God never leaves us.  We leave God.  God does not change.  We do.  Either our focus is on God’s vision, or our focus is on our idea of what we ought to be; going back to pulling ourselves up by our bootstraps.


There is a Jeremiah passage about clay.  Jeremiah is led to the potter’s house. God makes Jeremiah watch the potter.  Spins the pot on the wheel and the potter finds a flaw in the clay. So the potter takes the clay, and starts over, undoing what he had been done before.  God says that he can do the same thing with Israel.  That’s the process.  Sometimes it hurts.  Sometimes we don’t understand it.  But we aren’t the potter, we are the clay, and a potter must work the clay until it yields to his hands.  Let’s say we are that clay.  We cannot wait until we feel like it to yield to God’s Spirit.  That simply makes the process harder for us.  Our future will be determined by how we yield to God’s Spirit.
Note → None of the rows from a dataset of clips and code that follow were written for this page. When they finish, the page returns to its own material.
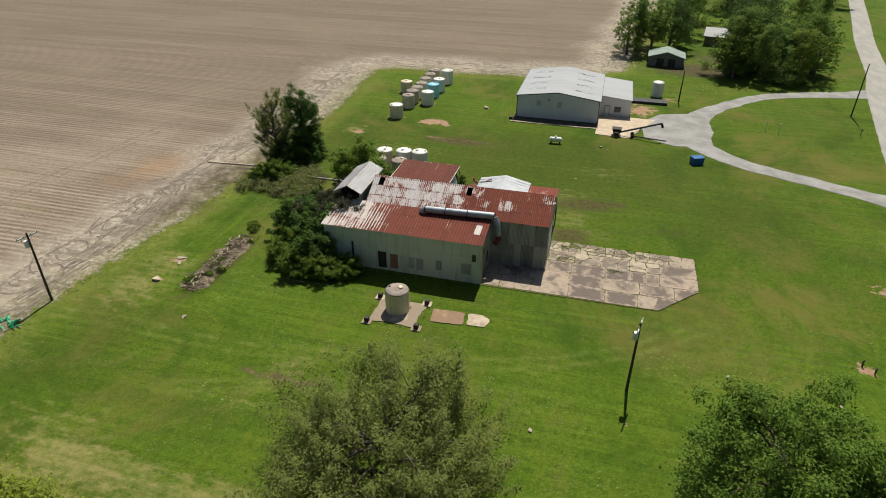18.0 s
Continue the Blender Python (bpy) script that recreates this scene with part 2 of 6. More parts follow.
    head = k.mix(k.ramp(k.noise(p, 0.12, 6, 0.65), 0.35, 0.65), (0.157, 0.130, 0.102), (0.324, 0.278, 0.220))
    head = k.mix(k.ramp(drill, 0.1, 0.9, 0, 0.35), head, (0.177, 0.140, 0.109))
    head = k.mix(k.ramp(clod, 0.42, 0.7, 0, 0.7), head, (0.354, 0.310, 0.250))
    crust = k.math("MULTIPLY", k.ramp(k.noise(p, 0.7, 8, 0.78, 0.6), 0.48, 0.56), k.ramp(k.noise(p, 6.0, 4, 0.75), 0.3, 0.6, 0.4, 1.0))
    head = k.mix(k.math("MULTIPLY", crust, 0.75), head, (0.433, 0.385, 0.318))
    pits = k.ramp(k.noise(p, 4.5, 5, 0.75), 0.6, 0.7)
    head = k.mix(k.math("MULTIPLY", pits, 0.75), head, (0.084, 0.066, 0.052))
    head = k.mix(k.math("MULTIPLY", k.ramp(k.attr("rust_soil"), 0.2, 0.9), k.ramp(k.noise(p, 0.4, 5, 0.7), 0.3, 0.7)), head, (0.270, 0.190, 0.125))
    head = k.mix(k.math("MULTIPLY", k.ramp(k.attr("wet_soil"), 0.15, 0.85), k.ramp(k.noise(p, 0.5, 8, 0.78), 0.3, 0.6, 0.2, 0.95)), head, (0.084, 0.064, 0.049))
    wob = k.math("MULTIPLY", k.math("SUBTRACT", k.noise(p, 0.06, 4, 0.6), 0.5), 22.0)
    inner = k.ramp(k.math("ADD", sd, wob), 9.0, 19.0)
    f = k.mix(inner, head, f)
    f = k.mix(k.math("MULTIPLY", k.ramp(k.attr("rust_soil"), 0.15, 0.9), k.ramp(k.noise(p, 0.5, 6, 0.75), 0.35, 0.65, 0.1, 0.8)), f, (0.310, 0.190, 0.105))
    edge = k.math("ADD", k.math("MULTIPLY", k.math("SUBTRACT", k.noise(p, 0.3, 7, 0.75), 0.5), 7.0), k.math("MULTIPLY", k.math("SUBTRACT", k.noise(p, 2.2, 5, 0.8), 0.5), 3.5))
    infield = k.ramp(k.math("ADD", sd, edge), -0.6, 0.7)
    g = k.mix(k.math("MULTIPLY", k.ramp(k.math("ADD", sd, edge), -5.5, -1.0), 0.35), g, (0.200, 0.220, 0.050))
    margin = k.math("MULTIPLY", k.ramp(sd, 7.5, 2.0), k.ramp(k.noise(p, 1.3, 6, 0.78), 0.47, 0.6, 0, 0.65))
    f = k.mix(margin, f, k.mix(k.ramp(fine, 0.35, 0.65), (0.1, 0.125, 0.025), (0.16, 0.15, 0.05)))
    c = k.mix(infield, g, f)
    # wood spots: ground mixed towards a mottled dark brown
    dark_floor = k.mix(k.ramp(fine, 0.3, 0.7), (0.045, 0.04, 0.02), (0.11, 0.09, 0.05))
    c = k.mix(k.ramp(k.math("ADD", k.attr("wood"), ragged), 0.35, 0.8), c, dark_floor)
    h = k.math("ADD", k.math("MULTIPLY", fine, 0.5), k.math("MULTIPLY", vfine, 0.5))
    h = k.math("ADD", h, k.math("MULTIPLY", k.math("MULTIPLY", rows, infield), 1.6))
    k.bump(h, 0.55, 0.12)
    return k.color(c)


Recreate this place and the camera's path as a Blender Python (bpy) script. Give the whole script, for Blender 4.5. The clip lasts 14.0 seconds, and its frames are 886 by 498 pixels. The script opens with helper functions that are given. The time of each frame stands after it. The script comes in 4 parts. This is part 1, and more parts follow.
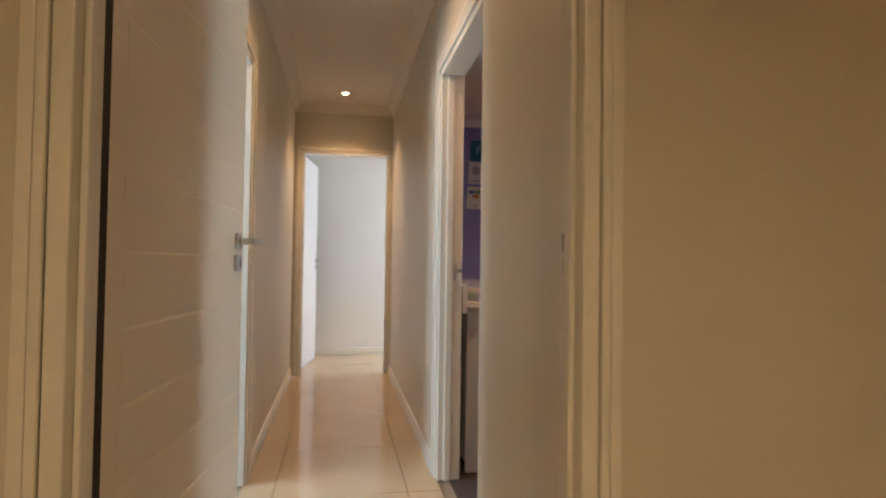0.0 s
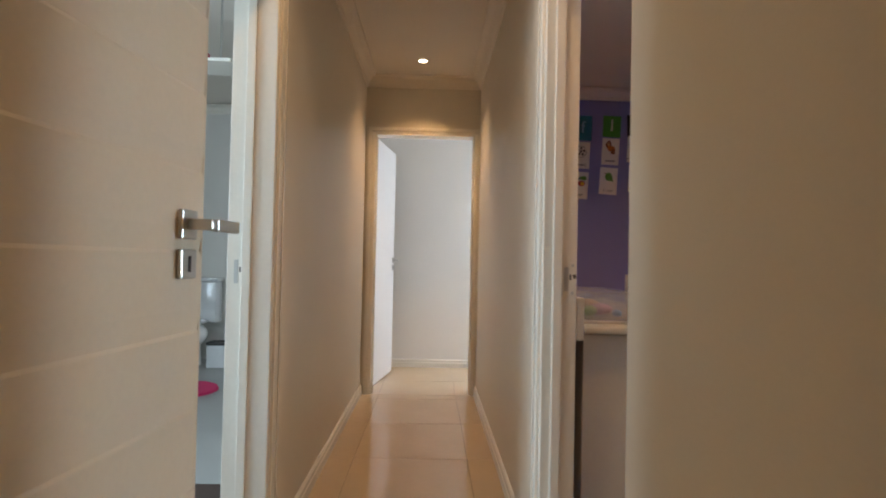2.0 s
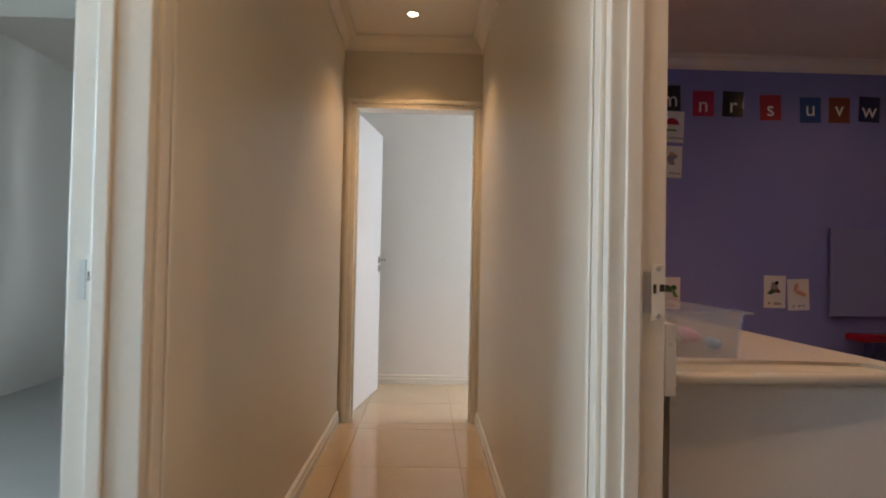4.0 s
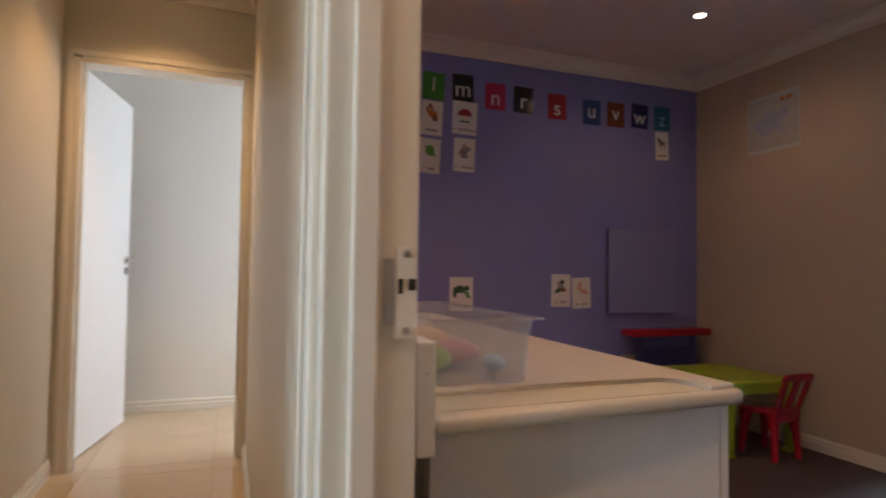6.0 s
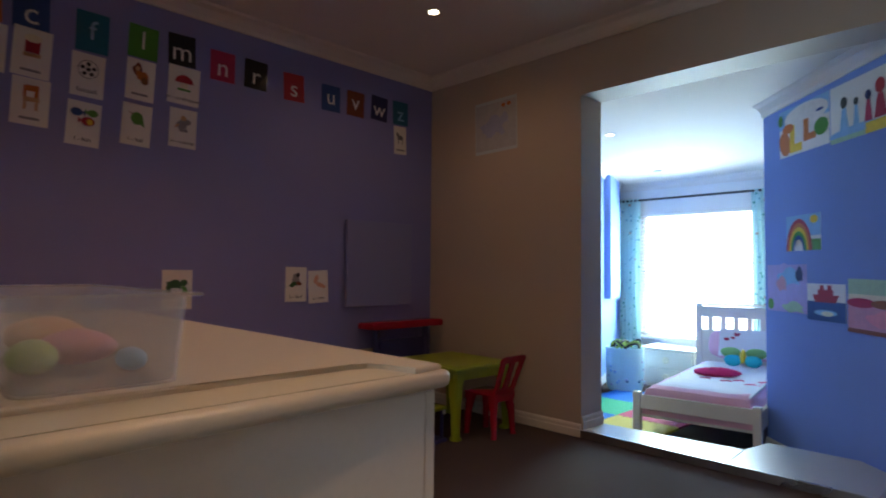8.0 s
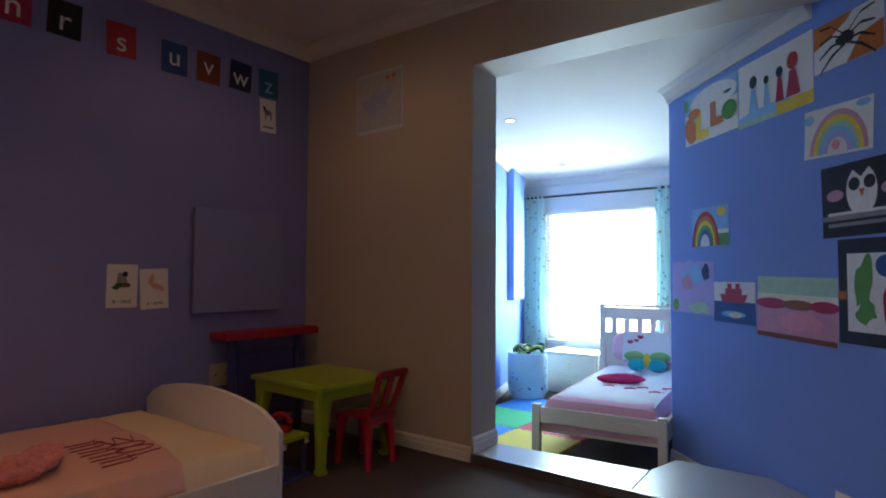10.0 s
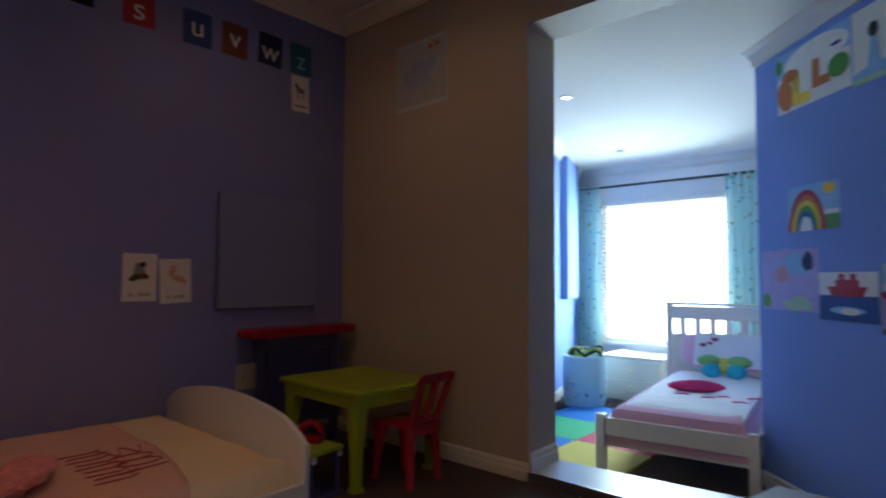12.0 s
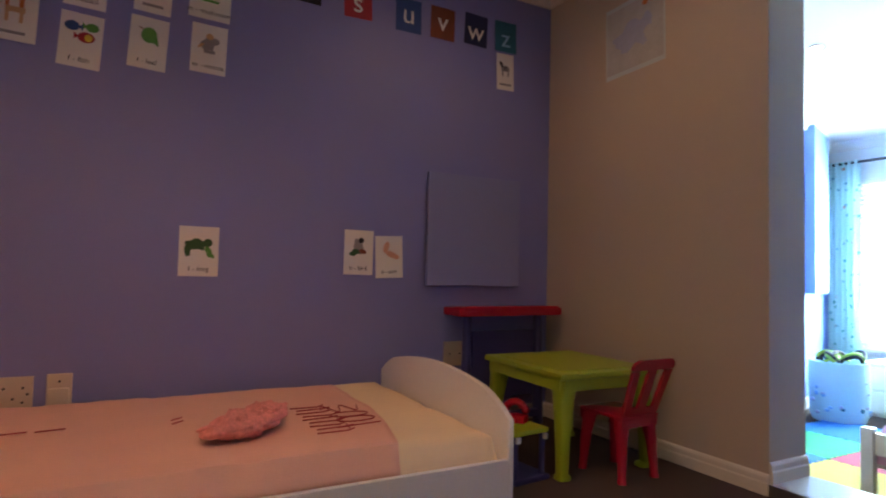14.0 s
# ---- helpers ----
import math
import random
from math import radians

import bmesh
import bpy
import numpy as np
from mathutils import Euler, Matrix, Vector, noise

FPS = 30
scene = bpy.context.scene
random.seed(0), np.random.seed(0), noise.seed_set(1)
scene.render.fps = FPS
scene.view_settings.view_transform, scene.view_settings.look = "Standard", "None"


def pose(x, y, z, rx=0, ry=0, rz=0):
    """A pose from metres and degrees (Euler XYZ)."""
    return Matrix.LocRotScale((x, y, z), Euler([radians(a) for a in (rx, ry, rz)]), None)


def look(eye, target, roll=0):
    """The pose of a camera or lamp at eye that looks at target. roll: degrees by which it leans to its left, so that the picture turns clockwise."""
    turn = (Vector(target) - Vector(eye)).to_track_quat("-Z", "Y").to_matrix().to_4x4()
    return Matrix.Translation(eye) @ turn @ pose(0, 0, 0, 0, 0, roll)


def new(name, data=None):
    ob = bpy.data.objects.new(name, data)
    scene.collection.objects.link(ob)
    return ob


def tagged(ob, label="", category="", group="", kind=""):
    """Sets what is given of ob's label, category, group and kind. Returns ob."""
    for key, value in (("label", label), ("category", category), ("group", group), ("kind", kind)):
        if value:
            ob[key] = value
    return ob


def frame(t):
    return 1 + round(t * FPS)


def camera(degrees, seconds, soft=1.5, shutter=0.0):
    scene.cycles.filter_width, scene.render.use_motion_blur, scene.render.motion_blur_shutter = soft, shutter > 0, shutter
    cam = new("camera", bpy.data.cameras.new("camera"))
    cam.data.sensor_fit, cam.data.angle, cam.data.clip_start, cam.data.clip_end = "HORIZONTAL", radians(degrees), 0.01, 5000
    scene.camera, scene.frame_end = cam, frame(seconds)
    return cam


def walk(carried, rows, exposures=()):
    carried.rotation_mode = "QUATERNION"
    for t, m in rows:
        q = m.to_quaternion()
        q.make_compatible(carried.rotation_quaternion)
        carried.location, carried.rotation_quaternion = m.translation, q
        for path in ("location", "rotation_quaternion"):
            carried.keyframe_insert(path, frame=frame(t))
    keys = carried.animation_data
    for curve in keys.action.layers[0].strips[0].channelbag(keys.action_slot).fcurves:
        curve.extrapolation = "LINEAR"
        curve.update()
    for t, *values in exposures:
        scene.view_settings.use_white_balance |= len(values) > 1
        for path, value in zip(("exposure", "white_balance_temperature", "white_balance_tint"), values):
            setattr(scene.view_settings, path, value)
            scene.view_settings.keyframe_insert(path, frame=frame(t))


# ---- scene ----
cam = camera(75.0, 14.0, 1.9, 0.5)
PATH = [
    (0, (0.029, -0.486, 1.075), (0.382, 1.482, 1.123), 0.8),
    (0.5, (0.085, -0.292, 1.079), (0.266, 1.699, 1.121), 1.0),
    (1, (0.1, -0.044, 1.081), (0.213, 1.952, 1.127), 0.9),
    (1.5, (0.127, 0.169, 1.08), (0.207, 2.167, 1.122), 1.0),
    (2, (0.144, 0.413, 1.079), (0.185, 2.412, 1.122), 1.2),
    (2.2, (0.128, 0.493, 1.086), (0.154, 2.493, 1.122), 1.0),
    (4.5, (0.2, 1.366, 1.079), (0.29, 3.363, 1.124), 1.3),
    (5, (0.253, 1.465, 1.074), (0.561, 3.441, 1.124), 1.1),
    (5.5, (0.335, 1.582, 1.061), (0.86, 3.511, 1.118), 1.0),
    (6, (0.421, 1.677, 1.057), (1.112, 3.552, 1.124), 0.8),
    (6.5, (0.478, 1.735, 1.05), (1.433, 3.49, 1.12), 0.8),
    (7, (0.516, 1.76, 1.037), (1.679, 3.385, 1.111), 0.7),
    (7.5, (0.567, 1.781, 1.019), (1.863, 3.302, 1.097), 0.6),
    (8, (0.624, 1.814, 1.006), (2.026, 3.239, 1.084), 0.5),
    (8.5, (0.709, 1.85, 0.998), (2.194, 3.186, 1.081), 0.4),
    (9, (0.879, 1.886, 1.02), (2.423, 3.156, 1.094), 0.4),
    (9.2, (0.947, 1.919, 1.001), (2.51, 3.164, 1.085), 0.3),
    (11.5, (1.457, 2.202, 0.965), (3.062, 3.392, 1.048), 0.5),
    (12, (1.479, 2.286, 0.922), (2.975, 3.611, 1.021), 0.3),
    (12.5, (1.487, 2.298, 0.942), (2.759, 3.84, 1.02), 1.0),
    (13, (1.499, 2.31, 0.923), (2.688, 3.917, 1.003), 1.0),
    (13.5, (1.522, 2.343, 0.877), (2.608, 4.02, 0.959), 1.2),
    (14, (1.557, 2.392, 0.819), (2.508, 4.15, 0.905), 1.3),
]
EXPOSURES = [(0, 0.48), (1, 0.55), (2, 0.32), (4.5, 0.2), (5, 0.36), (6, 0.4), (6.5, 0.18), (7.5, -0.06), (9, -0.18), (11.5, -0.34), (12.5, -0.75), (13, -0.42), (13.5, 0.1), (14, 0.82)]
walk(cam, [(t, look(eye, target, roll)) for t, eye, target, roll in PATH], EXPOSURES)

# ---- plan, in metres ----
XL, XR = -0.405, 0.524         # corridor walls
XR2 = 0.630                    # bedroom side of the corridor's wall
Y0, Y0B = 0.477, 0.60          # wall of the entry doorway
YE = 5.085                     # end wall of the corridor
YP = 5.12                      # blue feature wall
XB, XB2 = 3.74, 3.98           # beige wall with the wide opening
YA = 3.762                     # jamb of the wide opening
ZC, ZH, Z2 = 2.52, 2.568, 2.15  # ceilings: bedroom, corridor, sun room
F2 = -0.16                     # floor of the sun room
XW = 7.15                      # window wall
DIAG = 1.86                    # slanted wall: x - y


def sun_z(x):
    """Height of the sun room's ceiling, which falls towards the window."""
    return Z2 - 0.036 * (x - 4.93)


# ---- world and light ----
world = bpy.data.worlds.new("sky")
scene.world = world
world.use_nodes = True
wn = world.node_tree.nodes
sky = wn.new("ShaderNodeTexSky")
sky.sky_type, sky.sun_disc, sky.sun_elevation, sky.sun_rotation = "NISHITA", False, radians(50), radians(60)
wn["Background"].inputs["Strength"].default_value = 0.12
world.node_tree.links.new(sky.outputs[0], wn["Background"].inputs["Color"])


def area(name, eye, target, w, h, power, colour):
    lamp = bpy.data.lights.new(name, "AREA")
    lamp.shape, lamp.size, lamp.size_y, lamp.energy, lamp.color = "RECTANGLE", w, h, power, colour
    ob = new(name, lamp)
    ob.matrix_world = look(eye, target)
    return ob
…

Sometimes we don’t feel like praying.  Or singing.  Or reading the Bible.  Or doing good deeds.  Or worshiping.  Sometimes we just don’t feel like it.  The measure of our submission to God’s Will is found in whether we do those things simply because we know we should, and not just when we feel like it.  The desire to do those things comes back when we do them through the tough times.  All Christians and all churches go through times that are flat.  I thank God that we are in an exciting place and we are growing.  But we must remember that God has a vision for us, and keep our eyes focused on that.  We can’t rely on our vision – we must rely on God’s.  God will be faithful.  The question is, will we?


I would love to be able to say that I have always pulled myself up by my boot straps.  I know some people who think that way.  But what happens if your boot straps break?  Or someone takes your boots?  What do you do then?”  Then you’re just stuck in the mud.  We can get so wrapped up pulling up our bootstraps, that we forget that as the church, we stand on holy ground. When you stand on holy ground, you take your boots off.